Their main dilemma at the time was deciding if their final bid amount would be enough to beat the country's oldest conglomerate.
Consunji pushed for a more conservative figure, saying it was all the money they had anyway and it was likely the Ayala Group would underestimate them and bid less aggressively.
He recounts, "I said [to the consortium], I think they will bid $450 million. That was our assessment. Manny [Pangilinan] said, okay let's bid $500 million."
Pangilinan made further calculations on a white board, coming up with a final amount $503.888 million, which he considered a lucky number.
As Consunji had predicted, DMCI-Metro Pacific edged out the Ayala Group by about $50 million and was declared the winner after the bids were opened on Dec. 8, 2006.
Former Manila Water chair Fernando Zobel De Ayala was among the first to congratulate him from the rival concessionaire. "In less than an hour, he sent me a text saying congratulations, you won fair and square," he says.
DMCI continues to hold a 25-percent stake in Maynilad following the entry of Japan's Marubeni Corp. in 2013.

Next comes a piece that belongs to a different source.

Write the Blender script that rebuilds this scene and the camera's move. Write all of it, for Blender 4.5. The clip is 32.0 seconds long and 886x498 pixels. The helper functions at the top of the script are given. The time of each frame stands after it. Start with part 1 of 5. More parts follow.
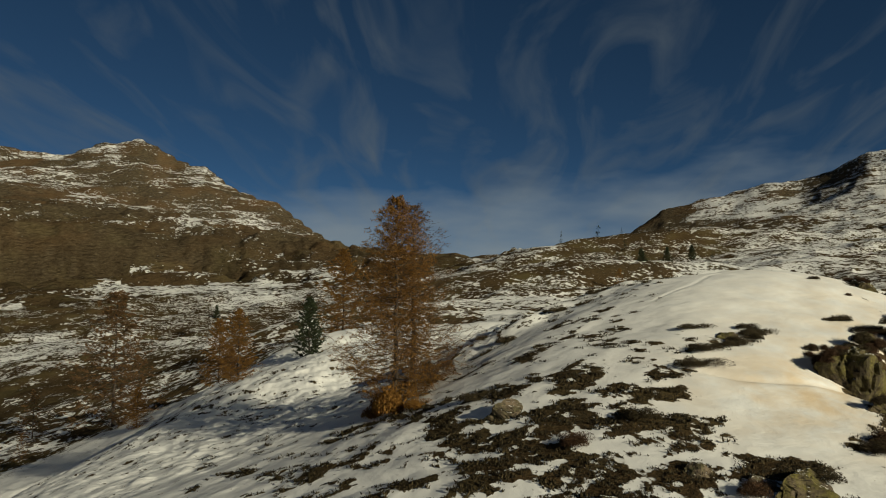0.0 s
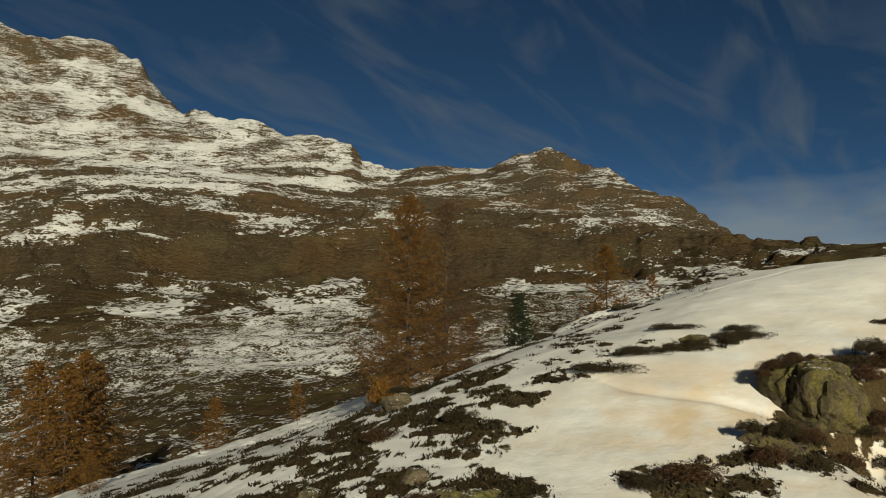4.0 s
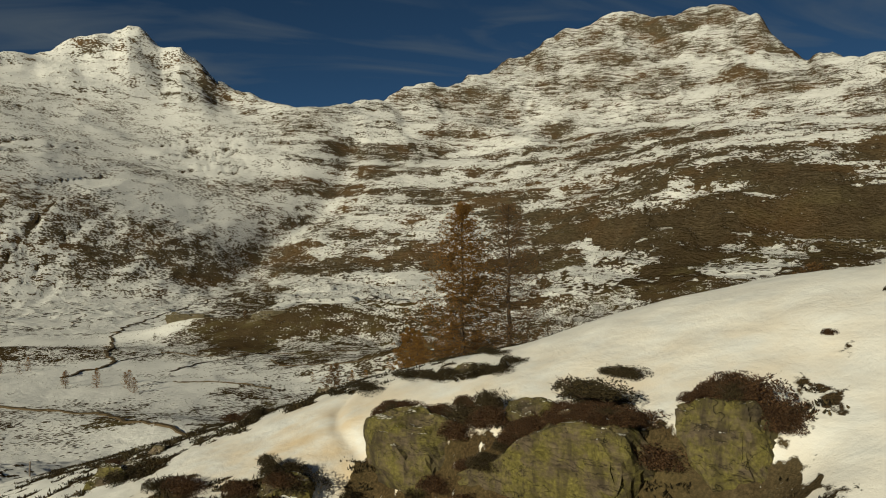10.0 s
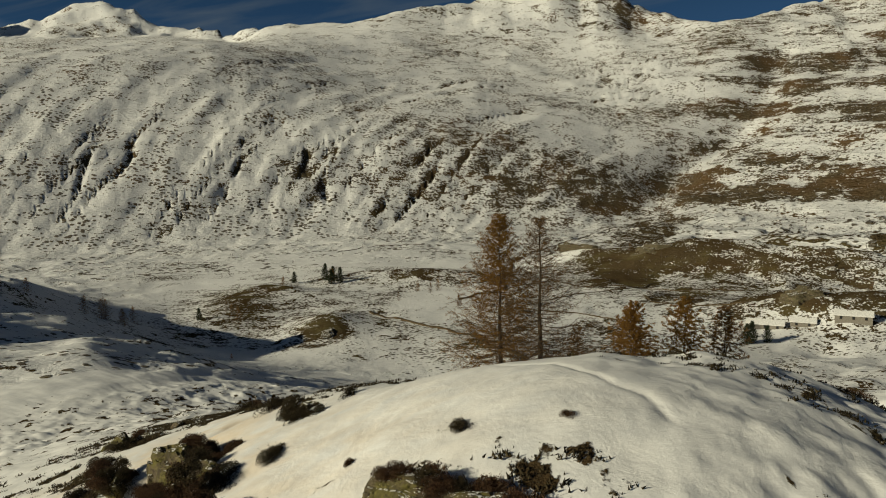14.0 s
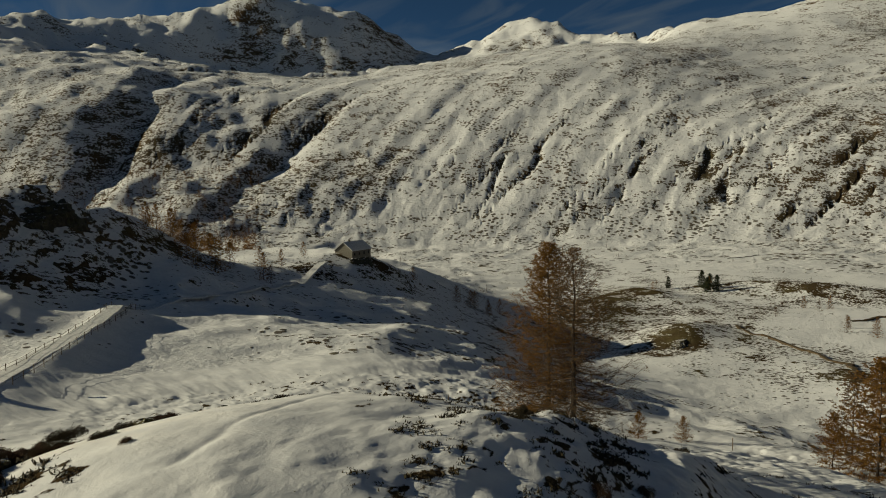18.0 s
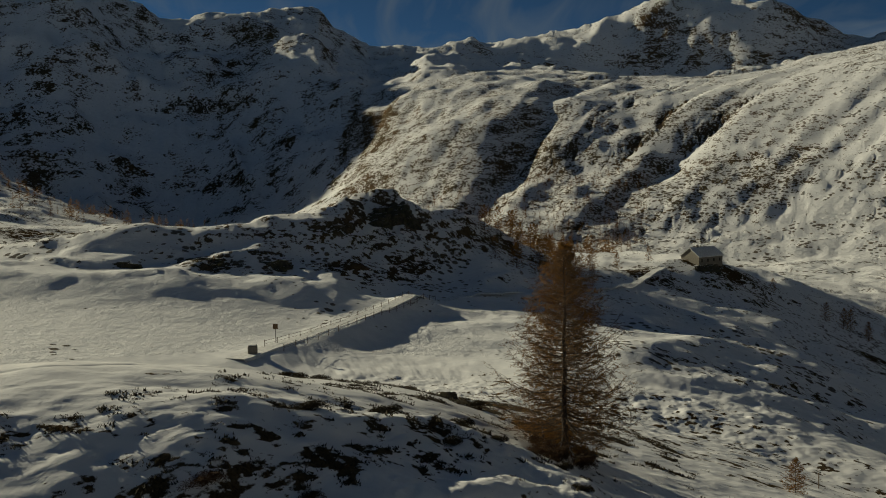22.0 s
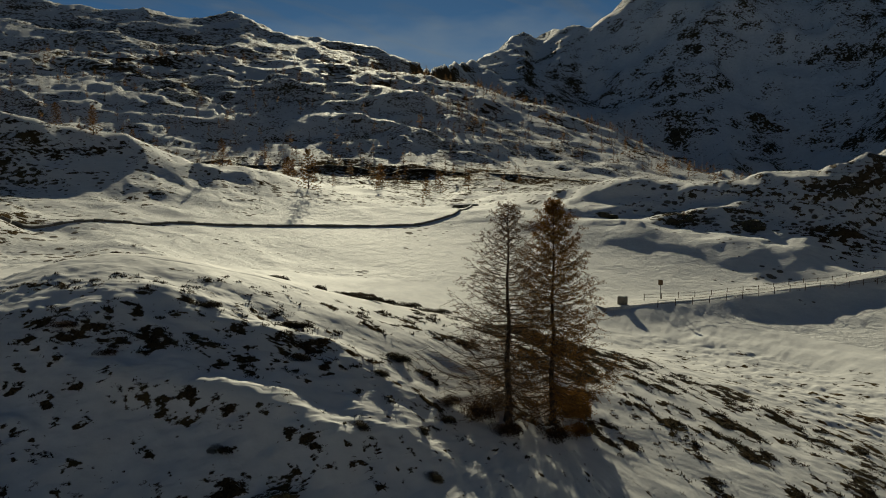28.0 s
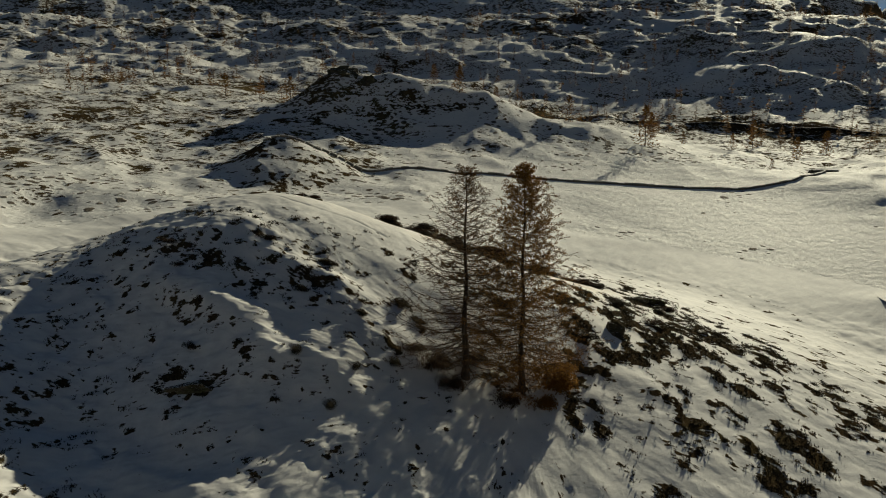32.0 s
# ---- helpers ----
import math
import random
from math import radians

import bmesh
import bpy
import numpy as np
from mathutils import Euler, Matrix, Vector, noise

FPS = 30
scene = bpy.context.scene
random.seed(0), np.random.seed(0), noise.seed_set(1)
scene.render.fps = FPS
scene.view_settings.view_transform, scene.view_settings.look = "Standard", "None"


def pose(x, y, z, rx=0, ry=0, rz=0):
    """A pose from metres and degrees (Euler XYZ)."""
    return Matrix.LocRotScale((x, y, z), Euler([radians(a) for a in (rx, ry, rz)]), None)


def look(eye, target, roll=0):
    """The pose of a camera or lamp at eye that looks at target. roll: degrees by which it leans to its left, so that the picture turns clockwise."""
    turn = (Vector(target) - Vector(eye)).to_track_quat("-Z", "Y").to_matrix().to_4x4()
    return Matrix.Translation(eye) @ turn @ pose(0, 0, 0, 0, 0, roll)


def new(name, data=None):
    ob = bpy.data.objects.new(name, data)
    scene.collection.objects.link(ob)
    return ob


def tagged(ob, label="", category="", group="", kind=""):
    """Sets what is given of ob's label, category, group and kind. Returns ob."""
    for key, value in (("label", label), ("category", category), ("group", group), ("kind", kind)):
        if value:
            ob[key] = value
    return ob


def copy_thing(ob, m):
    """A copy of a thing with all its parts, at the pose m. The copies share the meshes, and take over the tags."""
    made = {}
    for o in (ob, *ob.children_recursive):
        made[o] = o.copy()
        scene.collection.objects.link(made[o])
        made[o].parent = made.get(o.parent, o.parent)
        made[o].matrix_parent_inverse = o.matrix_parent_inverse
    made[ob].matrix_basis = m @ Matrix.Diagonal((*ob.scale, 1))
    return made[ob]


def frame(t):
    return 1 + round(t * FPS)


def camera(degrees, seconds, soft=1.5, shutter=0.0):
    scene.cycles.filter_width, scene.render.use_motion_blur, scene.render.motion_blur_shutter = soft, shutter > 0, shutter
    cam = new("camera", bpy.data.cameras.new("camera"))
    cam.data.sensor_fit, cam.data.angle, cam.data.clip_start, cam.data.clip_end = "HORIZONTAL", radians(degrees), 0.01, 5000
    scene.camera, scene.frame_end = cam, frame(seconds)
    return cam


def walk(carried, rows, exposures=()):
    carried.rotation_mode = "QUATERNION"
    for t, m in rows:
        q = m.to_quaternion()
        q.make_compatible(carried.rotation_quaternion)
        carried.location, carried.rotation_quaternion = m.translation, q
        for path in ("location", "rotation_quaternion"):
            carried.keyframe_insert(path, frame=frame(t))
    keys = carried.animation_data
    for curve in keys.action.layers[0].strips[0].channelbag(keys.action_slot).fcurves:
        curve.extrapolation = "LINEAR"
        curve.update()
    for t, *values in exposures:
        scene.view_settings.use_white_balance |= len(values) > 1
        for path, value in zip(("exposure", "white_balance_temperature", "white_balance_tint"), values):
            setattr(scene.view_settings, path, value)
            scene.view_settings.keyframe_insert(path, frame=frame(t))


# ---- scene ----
cam = camera(62.2, 32.0, soft=1.0)
PATH = [
    (0, (3.93, -46.52, 6.17), (3.09, -6.65, 9.34), 0.23),
    (0.5, (7.21, -46.36, 6.14), (4.42, -6.58, 9.30), 0.22),
    (1, (10.41, -45.97, 6.09), (5.13, -6.44, 9.26), 0.26),
    (1.5, (13.61, -45.30, 6.04), (5.48, -6.26, 9.18), 0.35),
    (2, (16.76, -44.36, 6.02), (5.63, -6.06, 9.13), 0.42),
    (2.5, (19.74, -43.39, 6.07), (5.74, -6.05, 9.12), 0.42),
    (3, (22.69, -42.28, 6.11), (5.97, -6.07, 9.11), 0.49),
    (3.5, (25.53, -40.98, 6.16), (6.25, -6.06, 9.09), 0.56),
    (5.5, (36.09, -34.41, 6.45), (8.02, -6.05, 9.19), 0.50),
    (6, (38.39, -32.20, 6.50), (8.44, -5.83, 9.19), 0.43),
    (6.5, (40.50, -29.85, 6.56), (8.82, -5.58, 9.20), 0.33),
    (7, (42.48, -27.39, 6.60), (9.19, -5.37, 9.20), 0.22),
    (7.5, (44.30, -24.81, 6.76), (9.59, -5.08, 9.27), 0.12),
    (8, (45.93, -22.15, 7.27), (9.95, -4.80, 9.40), 0.12),
    (8.5, (47.53, -19.40, 7.83), (10.44, -4.54, 9.52), 0.09),
    (9, (48.82, -16.55, 8.33), (10.80, -4.18, 9.59), 0.11),
    (9.5, (49.93, -13.56, 8.84), (11.14, -3.83, 9.71), 0.05),
    (10, (50.77, -10.44, 9.46), (11.40, -3.41, 9.85), -0.03),
    (10.5, (51.50, -7.30, 10.15), (11.73, -2.99, 10.04), -0.13),
    (11, (51.97, -4.05, 10.86), (12.01, -2.51, 10.25), -0.24),
    (11.5, (52.20, -0.79, 11.57), (12.23, -2.04, 10.48), -0.28),
    (12, (52.21, 2.51, 12.31), (12.44, -1.52, 10.74), -0.34),
    (12.5, (51.93, 5.82, 13.13), (12.57, -0.98, 11.03), -0.40),
    (13, (51.41, 9.14, 13.95), (12.66, -0.41, 11.33), -0.51),
    (13.5, (50.73, 12.42, 14.76), (12.77, 0.18, 11.65), -0.57),
    (14, (49.66, 15.63, 15.45), (12.69, 0.76, 11.91), -0.69),
    (14.5, (48.31, 18.62, 15.81), (12.51, 1.19, 12.05), -0.72),
    (15, (46.72, 21.57, 15.92), (12.25, 1.62, 12.15), -0.77),
    (15.5, (45.12, 24.50, 15.96), (12.18, 2.11, 12.24), -0.81),
    (17.5, (37.78, 33.78, 16.90), (12.11, 3.29, 13.48), -0.57),
    (18, (35.58, 35.61, 16.98), (11.74, 3.67, 13.68), -0.53),
    (18.5, (33.16, 37.36, 17.03), (11.31, 4.01, 13.83), -0.42),
    (19, (30.44, 38.98, 17.05), (10.79, 4.28, 13.90), -0.35),
    (19.5, (27.71, 40.42, 17.01), (10.30, 4.54, 13.92), -0.40),
    (20, (24.71, 41.70, 16.88), (9.82, 4.70, 13.83), -0.40),
    (20.5, (21.63, 42.68, 16.74), (9.31, 4.75, 13.73), -0.45),
    (21, (18.46, 43.50, 16.57), (8.84, 4.79, 13.61), -0.63),
    (21.5, (15.35, 44.01, 16.40), (8.44, 4.72, 13.48), -0.73),
    (22, (12.26, 44.35, 16.21), (8.07, 4.67, 13.38), -0.78),
    (22.5, (9.16, 44.78, 16.06), (7.69, 4.92, 12.98), -0.83),
    (23, (5.99, 45.03, 15.97), (7.27, 5.20, 12.51), -0.92),
    (23.5, (2.87, 44.99, 15.85), (6.92, 5.38, 12.00), -0.95),
    (24, (-0.19, 44.64, 15.75), (6.54, 5.45, 11.46), -0.92),
    (24.5, (-3.25, 44.12, 15.64), (6.19, 5.53, 10.96), -0.96),
    (25, (-6.24, 43.50, 15.57), (5.78, 5.69, 10.47), -0.94),
    (25.5, (-9.24, 42.70, 15.58), (5.35, 5.82, 10.34), -0.91),
    (27.5, (-20.21, 37.31, 15.44), (3.85, 5.72, 10.60), -0.72),
    (28, (-22.75, 35.53, 15.44), (3.43, 5.66, 10.70), -0.62),
    (28.5, (-25.13, 33.60, 15.47), (3.06, 5.61, 10.79), -0.52),
    (29, (-27.40, 31.55, 15.54), (2.67, 5.58, 10.91), -0.41),
    (29.5, (-29.68, 29.32, 15.57), (2.13, 5.56, 10.73), -0.32),
    (30, (-31.76, 26.95, 15.60), (1.58, 5.50, 10.24), -0.20),
    (30.5, (-33.53, 24.37, 15.59), (1.17, 5.39, 9.64), -0.14),
    (31, (-35.14, 21.65, 15.59), (0.73, 5.21, 9.02), -0.12),
    (31.5, (-36.53, 18.83, 15.62), (0.35, 5.02, 8.65), -0.06),
    (32, (-37.85, 16.00, 15.70), (-0.10, 4.78, 8.70), 0.00),
]
walk(cam, [(t, look(eye, target, roll)) for t, eye, target, roll in PATH])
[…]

"In our story, a lot of it is crisis, a lot of it is luck," Consunji says, while reflecting on his career.
The topic turns to succession and Consunji says he is not prepared to make any announcement yet.
But he plans to cede more responsibilities in the coming years to future leaders, including professional managers and family members, among whom there are several viable candidates.
"I want to be semi-retired. If I don't [retire], people will not grow," he says.
While the next generation will bring different management styles as he once did when he took the helm, Consunji hopes that the group's core philosophy and business traditions will endure.
"I think we stand for delivering what you promise, whether it's homes, Semirara or construction. That's the intent all the time. We keep things simple," he says. The other key lesson came from his father, who emphasized the importance of working as a team.
"My father told [me and my siblings]: none of you are exceptional. You have to work together, otherwise you will fall," Consunji says. "One important thing is that ordinary people are capable of extraordinary things."